• SHORT EXERCISE
Your answer should consist solely of the lines from the one with "# ---- helpers" through the one with "what is given", copied exactly, endpoints included.

• COLLECTED DATA
________
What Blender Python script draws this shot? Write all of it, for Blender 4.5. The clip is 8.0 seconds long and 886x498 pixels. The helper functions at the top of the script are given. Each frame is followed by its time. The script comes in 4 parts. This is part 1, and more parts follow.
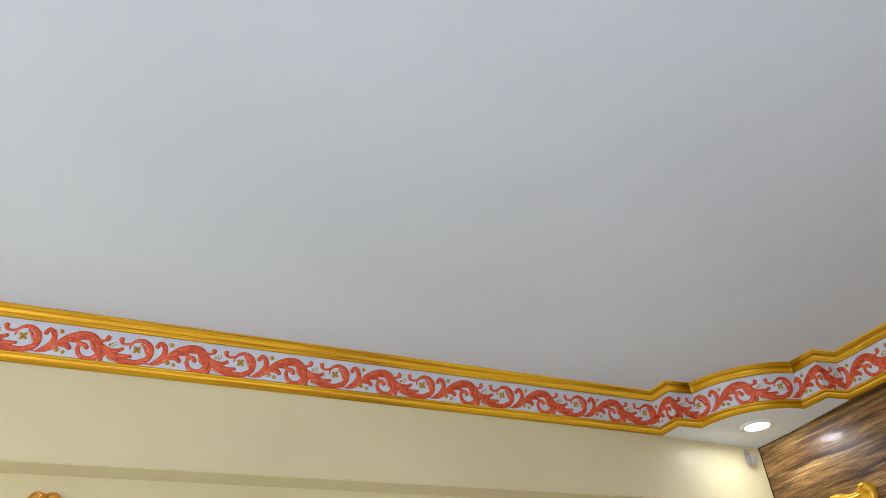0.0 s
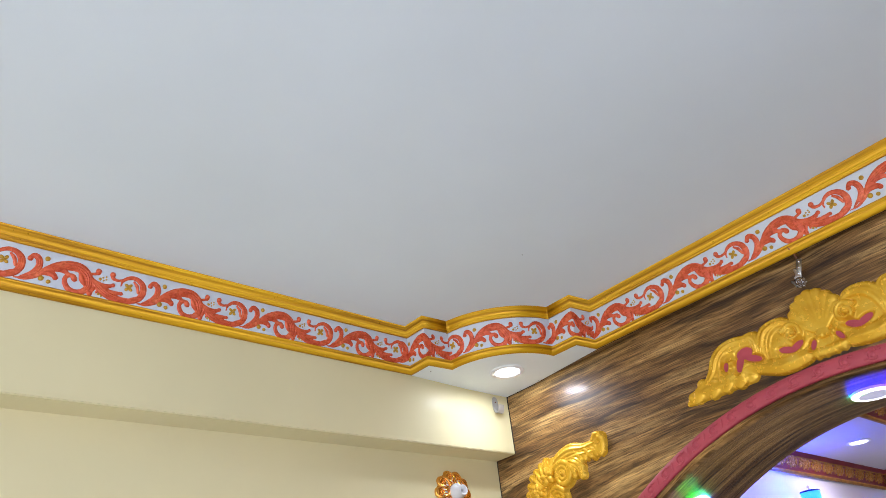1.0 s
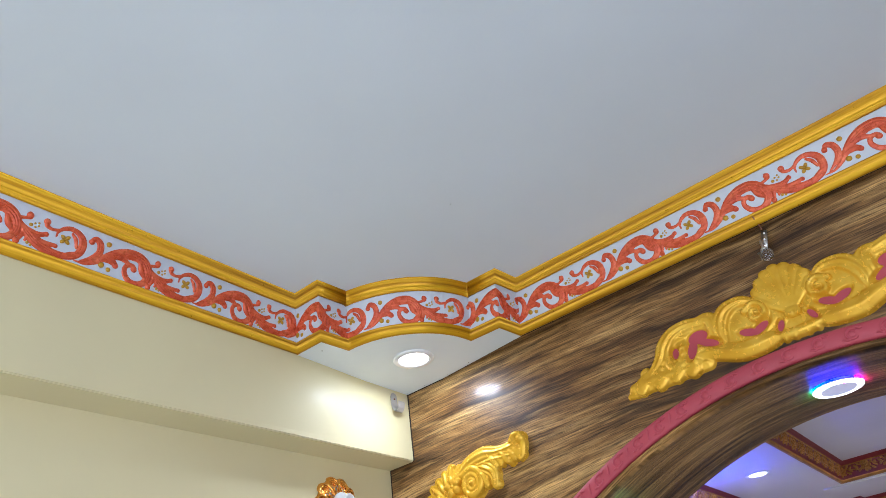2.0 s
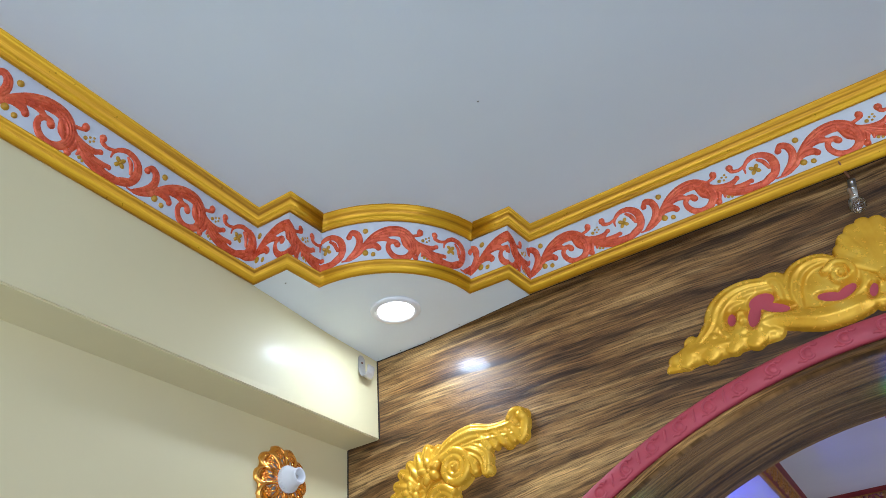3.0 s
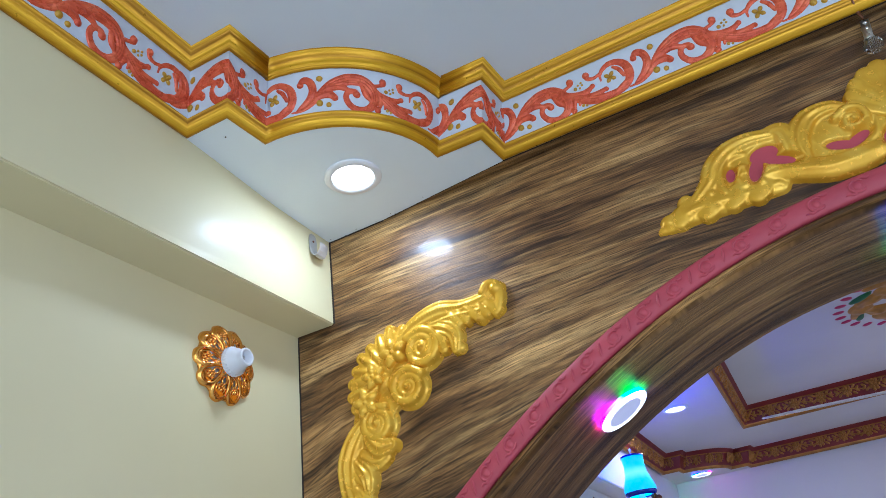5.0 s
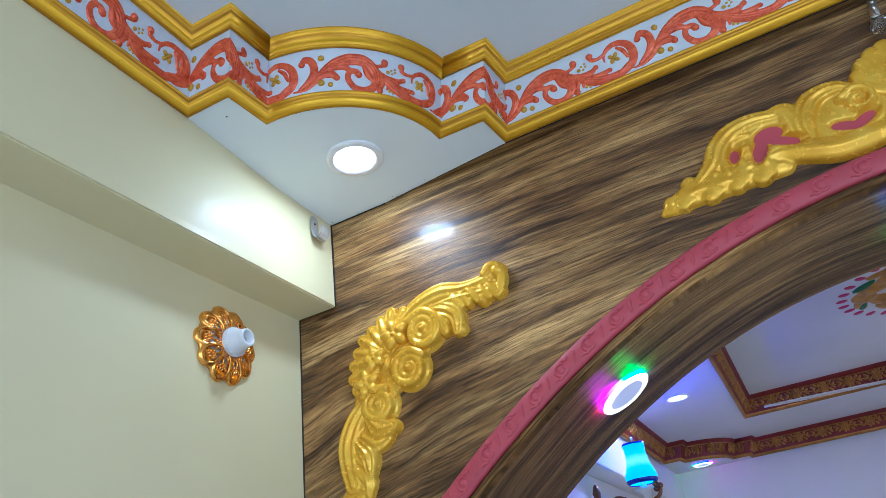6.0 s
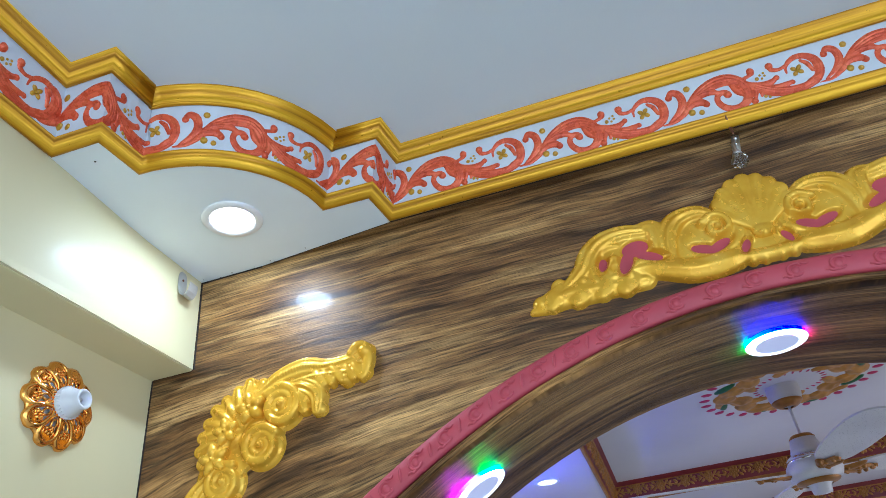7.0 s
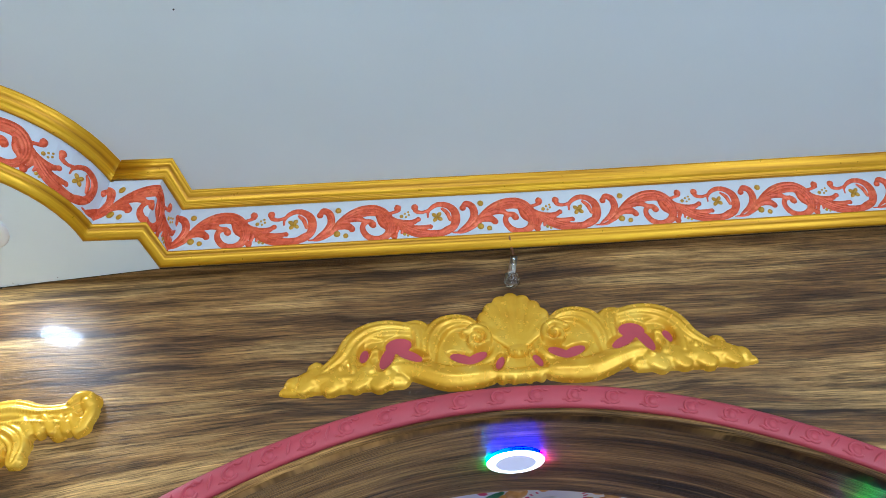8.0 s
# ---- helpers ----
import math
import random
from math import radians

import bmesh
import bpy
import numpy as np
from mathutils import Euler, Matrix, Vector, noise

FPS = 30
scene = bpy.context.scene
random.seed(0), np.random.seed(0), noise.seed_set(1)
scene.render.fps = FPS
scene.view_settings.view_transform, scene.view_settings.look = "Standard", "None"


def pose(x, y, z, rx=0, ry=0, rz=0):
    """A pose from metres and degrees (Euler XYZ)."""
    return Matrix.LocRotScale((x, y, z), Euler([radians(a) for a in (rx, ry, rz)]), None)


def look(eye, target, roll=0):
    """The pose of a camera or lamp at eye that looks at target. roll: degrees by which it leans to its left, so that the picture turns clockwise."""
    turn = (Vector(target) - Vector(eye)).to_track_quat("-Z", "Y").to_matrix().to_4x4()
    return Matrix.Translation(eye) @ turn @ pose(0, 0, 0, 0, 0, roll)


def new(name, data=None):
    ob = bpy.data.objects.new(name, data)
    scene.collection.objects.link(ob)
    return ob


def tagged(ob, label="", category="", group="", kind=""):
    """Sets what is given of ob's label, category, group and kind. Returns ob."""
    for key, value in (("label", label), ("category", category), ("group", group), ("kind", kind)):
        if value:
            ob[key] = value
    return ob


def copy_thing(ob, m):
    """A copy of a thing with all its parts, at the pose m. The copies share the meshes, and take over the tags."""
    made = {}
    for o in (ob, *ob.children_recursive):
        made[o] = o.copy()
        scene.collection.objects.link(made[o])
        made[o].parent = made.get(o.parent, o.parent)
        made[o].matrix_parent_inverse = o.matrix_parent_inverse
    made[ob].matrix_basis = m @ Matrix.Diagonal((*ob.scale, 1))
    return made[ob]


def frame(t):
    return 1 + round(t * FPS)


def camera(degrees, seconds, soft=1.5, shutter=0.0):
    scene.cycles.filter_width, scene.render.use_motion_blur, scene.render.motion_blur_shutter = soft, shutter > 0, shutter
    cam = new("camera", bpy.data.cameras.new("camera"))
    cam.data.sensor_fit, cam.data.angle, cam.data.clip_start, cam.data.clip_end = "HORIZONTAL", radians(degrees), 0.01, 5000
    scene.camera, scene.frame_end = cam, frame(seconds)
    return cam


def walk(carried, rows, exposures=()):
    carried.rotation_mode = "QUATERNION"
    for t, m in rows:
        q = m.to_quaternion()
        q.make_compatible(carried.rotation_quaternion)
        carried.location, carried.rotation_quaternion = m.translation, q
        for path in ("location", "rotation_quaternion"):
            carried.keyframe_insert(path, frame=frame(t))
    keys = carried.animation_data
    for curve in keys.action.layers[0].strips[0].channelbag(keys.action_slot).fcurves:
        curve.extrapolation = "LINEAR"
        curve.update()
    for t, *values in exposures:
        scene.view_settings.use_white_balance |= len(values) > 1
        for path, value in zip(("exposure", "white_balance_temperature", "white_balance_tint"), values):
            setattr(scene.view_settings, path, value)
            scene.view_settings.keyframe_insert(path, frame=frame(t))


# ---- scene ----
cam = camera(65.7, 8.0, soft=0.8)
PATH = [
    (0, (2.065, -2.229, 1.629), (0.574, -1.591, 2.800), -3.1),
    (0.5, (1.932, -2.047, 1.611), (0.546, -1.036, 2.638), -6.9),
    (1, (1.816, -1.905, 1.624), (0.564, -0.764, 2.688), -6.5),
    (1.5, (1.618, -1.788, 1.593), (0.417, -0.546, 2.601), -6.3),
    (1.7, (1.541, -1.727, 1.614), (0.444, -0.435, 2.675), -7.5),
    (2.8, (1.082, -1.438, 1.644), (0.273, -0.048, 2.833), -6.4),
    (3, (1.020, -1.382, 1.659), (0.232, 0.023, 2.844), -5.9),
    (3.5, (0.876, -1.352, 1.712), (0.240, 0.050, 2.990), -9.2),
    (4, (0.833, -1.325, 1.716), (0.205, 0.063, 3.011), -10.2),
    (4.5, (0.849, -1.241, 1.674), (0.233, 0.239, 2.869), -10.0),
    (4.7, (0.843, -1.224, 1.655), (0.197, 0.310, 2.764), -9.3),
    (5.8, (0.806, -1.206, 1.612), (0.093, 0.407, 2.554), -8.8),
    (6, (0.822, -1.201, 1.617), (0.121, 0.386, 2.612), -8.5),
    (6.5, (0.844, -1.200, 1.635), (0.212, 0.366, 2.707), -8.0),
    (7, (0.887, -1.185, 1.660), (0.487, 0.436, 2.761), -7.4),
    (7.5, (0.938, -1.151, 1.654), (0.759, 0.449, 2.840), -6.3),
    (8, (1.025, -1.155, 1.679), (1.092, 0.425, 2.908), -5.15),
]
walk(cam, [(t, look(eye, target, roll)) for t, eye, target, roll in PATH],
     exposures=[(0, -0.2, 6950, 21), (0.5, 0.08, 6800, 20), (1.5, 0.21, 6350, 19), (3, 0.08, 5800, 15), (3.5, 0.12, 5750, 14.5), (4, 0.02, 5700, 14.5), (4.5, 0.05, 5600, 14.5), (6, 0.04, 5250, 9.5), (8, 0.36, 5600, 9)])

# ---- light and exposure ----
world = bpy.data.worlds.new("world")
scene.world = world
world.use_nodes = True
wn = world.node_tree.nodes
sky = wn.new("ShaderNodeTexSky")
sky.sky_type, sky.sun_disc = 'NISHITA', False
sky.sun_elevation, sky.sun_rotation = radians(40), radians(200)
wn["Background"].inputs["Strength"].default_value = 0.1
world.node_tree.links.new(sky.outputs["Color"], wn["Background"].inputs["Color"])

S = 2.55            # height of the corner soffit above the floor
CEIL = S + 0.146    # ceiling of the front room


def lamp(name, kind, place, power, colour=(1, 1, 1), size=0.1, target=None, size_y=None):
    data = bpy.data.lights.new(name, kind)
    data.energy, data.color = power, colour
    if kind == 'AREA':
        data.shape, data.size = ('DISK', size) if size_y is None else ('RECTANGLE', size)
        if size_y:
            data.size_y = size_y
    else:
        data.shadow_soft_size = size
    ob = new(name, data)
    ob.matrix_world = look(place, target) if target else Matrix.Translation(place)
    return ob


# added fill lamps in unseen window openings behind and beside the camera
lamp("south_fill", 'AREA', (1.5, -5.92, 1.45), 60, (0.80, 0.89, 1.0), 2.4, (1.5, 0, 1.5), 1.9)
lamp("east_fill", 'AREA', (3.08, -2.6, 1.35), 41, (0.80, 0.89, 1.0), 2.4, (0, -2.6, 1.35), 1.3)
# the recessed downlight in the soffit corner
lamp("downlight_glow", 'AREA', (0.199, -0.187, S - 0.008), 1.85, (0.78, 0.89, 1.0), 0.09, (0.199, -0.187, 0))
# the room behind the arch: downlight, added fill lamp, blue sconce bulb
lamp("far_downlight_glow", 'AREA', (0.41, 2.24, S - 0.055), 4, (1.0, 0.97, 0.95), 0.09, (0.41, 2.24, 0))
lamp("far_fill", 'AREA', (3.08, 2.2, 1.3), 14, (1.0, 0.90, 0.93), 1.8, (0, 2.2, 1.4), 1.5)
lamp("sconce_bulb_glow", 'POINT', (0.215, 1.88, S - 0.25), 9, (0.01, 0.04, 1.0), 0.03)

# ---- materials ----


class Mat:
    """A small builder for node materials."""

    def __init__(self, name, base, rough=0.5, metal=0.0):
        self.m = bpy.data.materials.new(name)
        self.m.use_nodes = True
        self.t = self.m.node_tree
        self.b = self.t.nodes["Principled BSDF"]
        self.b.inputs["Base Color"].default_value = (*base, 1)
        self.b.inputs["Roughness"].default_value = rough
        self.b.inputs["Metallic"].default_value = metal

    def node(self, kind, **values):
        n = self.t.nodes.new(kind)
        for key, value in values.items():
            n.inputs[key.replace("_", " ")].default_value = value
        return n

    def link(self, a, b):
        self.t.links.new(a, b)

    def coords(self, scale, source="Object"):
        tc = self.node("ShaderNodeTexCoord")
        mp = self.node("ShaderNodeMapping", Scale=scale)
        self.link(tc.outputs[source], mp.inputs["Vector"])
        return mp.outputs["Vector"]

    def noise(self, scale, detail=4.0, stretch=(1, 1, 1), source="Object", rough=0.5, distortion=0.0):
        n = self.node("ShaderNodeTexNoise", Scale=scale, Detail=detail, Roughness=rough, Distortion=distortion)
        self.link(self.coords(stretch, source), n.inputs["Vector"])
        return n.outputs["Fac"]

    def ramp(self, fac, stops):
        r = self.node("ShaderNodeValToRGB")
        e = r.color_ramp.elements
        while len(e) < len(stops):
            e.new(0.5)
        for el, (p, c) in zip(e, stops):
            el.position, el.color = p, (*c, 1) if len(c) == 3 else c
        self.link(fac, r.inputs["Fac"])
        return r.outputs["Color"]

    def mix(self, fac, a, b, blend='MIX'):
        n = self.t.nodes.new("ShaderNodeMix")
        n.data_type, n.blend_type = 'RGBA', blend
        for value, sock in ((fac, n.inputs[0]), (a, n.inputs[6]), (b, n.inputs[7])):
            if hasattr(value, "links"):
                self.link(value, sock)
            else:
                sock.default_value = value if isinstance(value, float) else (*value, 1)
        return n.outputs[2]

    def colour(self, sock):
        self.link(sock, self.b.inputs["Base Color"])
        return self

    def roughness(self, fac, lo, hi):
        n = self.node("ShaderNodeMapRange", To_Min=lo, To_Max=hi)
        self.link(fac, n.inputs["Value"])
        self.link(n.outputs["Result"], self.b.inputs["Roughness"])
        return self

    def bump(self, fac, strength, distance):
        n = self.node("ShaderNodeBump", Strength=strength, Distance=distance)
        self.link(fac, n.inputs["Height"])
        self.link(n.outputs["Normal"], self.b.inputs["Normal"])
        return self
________
• TASK RESPONSE
# ---- helpers ----
import math
import random
from math import radians

import bmesh
import bpy
import numpy as np
from mathutils import Euler, Matrix, Vector, noise

FPS = 30
scene = bpy.context.scene
random.seed(0), np.random.seed(0), noise.seed_set(1)
scene.render.fps = FPS
scene.view_settings.view_transform, scene.view_settings.look = "Standard", "None"


def pose(x, y, z, rx=0, ry=0, rz=0):
    """A pose from metres and degrees (Euler XYZ)."""
    return Matrix.LocRotScale((x, y, z), Euler([radians(a) for a in (rx, ry, rz)]), None)


def look(eye, target, roll=0):
    """The pose of a camera or lamp at eye that looks at target. roll: degrees by which it leans to its left, so that the picture turns clockwise."""
    turn = (Vector(target) - Vector(eye)).to_track_quat("-Z", "Y").to_matrix().to_4x4()
    return Matrix.Translation(eye) @ turn @ pose(0, 0, 0, 0, 0, roll)


def new(name, data=None):
    ob = bpy.data.objects.new(name, data)
    scene.collection.objects.link(ob)
    return ob


def tagged(ob, label="", category="", group="", kind=""):
    """Sets what is given of ob's label, category, group and kind. Returns ob."""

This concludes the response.